I called a girlfriend that is a seasoned cyclist and enlisted her as my coach. She took me to an empty parking lot and started at the beginning. This is how you get on your bike. This is how you get off. This is what to do when you approach a stop sign. This is how you change gears. This is how, as adult, you learn to ride a bike. Get away from the public, from humiliation, and from the embarrassment that will haunt you for years and certainly convince you that you are physically incapable of succeeding at anything. Find a person to help you, preferably one you’re not sleeping with. Take time and believe in yourself. It’s very simple advice, but after one day, I was a riding fool. My fiancé and I were going to be just like Lance and Sheryl (are they are back together yet?) and ride off into the sunset.

Learning to ride that bike gave me incredible confidence—I could learn to do anything! It opened the door to many new experiences I’d never considered. I was no longer afraid of failing, because I knew with enough courage, practice, and padding in my shorts, I could do anything.

Now, ladies, I will impart some cycling wisdom to you:

Wear in your girl parts, slowly. Invest in shorts. I can’t stress this enough. The bike seat isn’t the most comfortable thing. In fact, it’s uncomfortable, until you’ve, pardon my bluntness, hardened your girl parts. And, you will. You may think people look silly in spandex padded biking shorts, but I’ll guarantee you this—you won’t feel silly the next morning when you wake up and don’t feel like you rode a mechanical bull.

Learn how to ride and grab your water bottle. When you watch the Tour de France and you see a rider grab for his water bottle fixed on his bike frame, it looks so professional, right? Guess what? You can do that, too. Practice in a parking lot. Running into a tree or a bush while practicing is better than running into the back of a car. Having easy access to water while riding makes it so much better.

Embrace the fashion. Purchase a jersey and shorts and gloves and glasses and socks and everything else. Remember that scene in the movie Singles, where Debbie is all geared out on her bike to meet a guy from her singles dating service? She actually dressed quite nicely. There isn’t a weird stigma attached to cycling gear anymore. You’ll find that it becomes quite comfy and makes your ride so much better.

Carry Clif bars in your back pocket. You’re gonna get hungry. These are perfect snacks. Take breaks every thirty minutes or so. You’ll find that riding is addictive and it’s easy to go for a long time. Even easier with snacks. Seriously, I’m telling you to eat—a lot!
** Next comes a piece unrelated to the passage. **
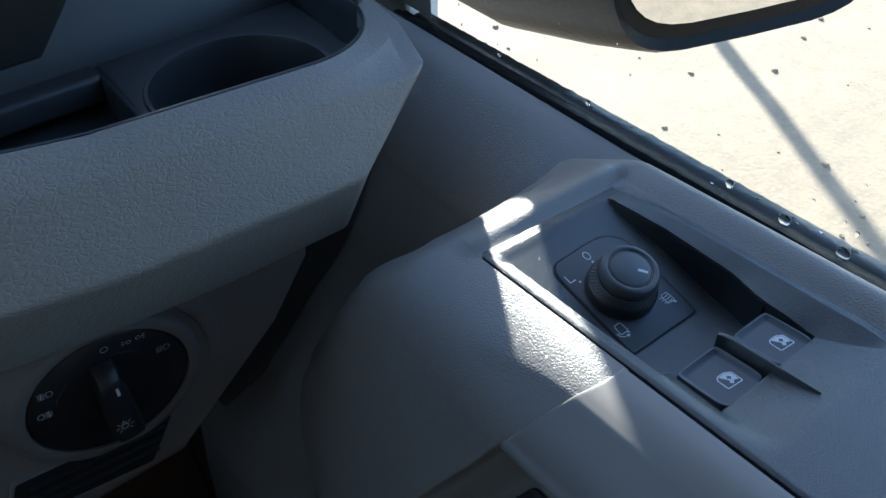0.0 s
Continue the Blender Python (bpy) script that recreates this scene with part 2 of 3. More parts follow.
def basis(o, x, z):
    """A frame at o with local x and normal z given as directions."""
    z = Vector(z).normalized()
    x = (Vector(x) - z * Vector(x).dot(z)).normalized()
    y = z.cross(x)
    return Matrix(((x.x, y.x, z.x, o[0]), (x.y, y.y, z.y, o[1]), (x.z, y.z, z.z, o[2]), (0, 0, 0, 1)))


def tube(name, pts, r, mat, parent=None, label="", n=12):
    rows = []
    for i, p in enumerate(pts):
        p = Vector(p)
        d = (Vector(pts[min(i + 1, len(pts) - 1)]) - Vector(pts[max(i - 1, 0)])).normalized()
        f = basis(p, (0.3, 0.5, 0.8) if abs(d.x) > 0.8 else (1, 0.1, 0.05), d)
        rows.append([f @ Vector((r * math.cos(2 * math.pi * k / n), r * math.sin(2 * math.pi * k / n), 0)) for k in range(n)])
    return grid(name, rows, mat, parent, label, closed=True)

# ---- ground and distance ----
def build_ground():
    n, rows = 60, []
    for i in range(n + 1):
        y = -1 + (i / n) ** 1 * 6 if i < n else 400
        rows.append([])
        for j in range(n + 1):
            x = 0.2 + j / n * 6 if j < n else 400
            rows[-1].append((x, y, 0.012 * noise.noise(Vector((x * 3, y * 3, 0)))))
    rows = [[(-400 if k == 0 else r[0], p[1], p[2]) if k == 0 else p for k, p in enumerate(r)] for r in rows]
    rows.insert(0, [(p[0], -400, 0) for p in rows[0]])
    tagged(grid("ground", rows, GROUND), "pale dusty concrete ground in bright sun", "ground", kind="structure")


build_ground()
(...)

Invest in an odometer. It attaches to your bike and measures trip distance and speed, and logs your miles. How cool are you going to feel when you tell people your average speed was 22 mph and you’ve logged over 500 miles on your bike?

Learn how to change your tire. It’s like changing a tire on your car, but a hundred times easier, and more necessary. Unfortunately, AAA doesn’t cover tire changes on a bike. If you’re a lady that knows how to change your bike tire, not only are you protecting yourself every time you go on a ride, you get so much cred from male riders.

Now get out there. Get the wind in your hair and have a good ride.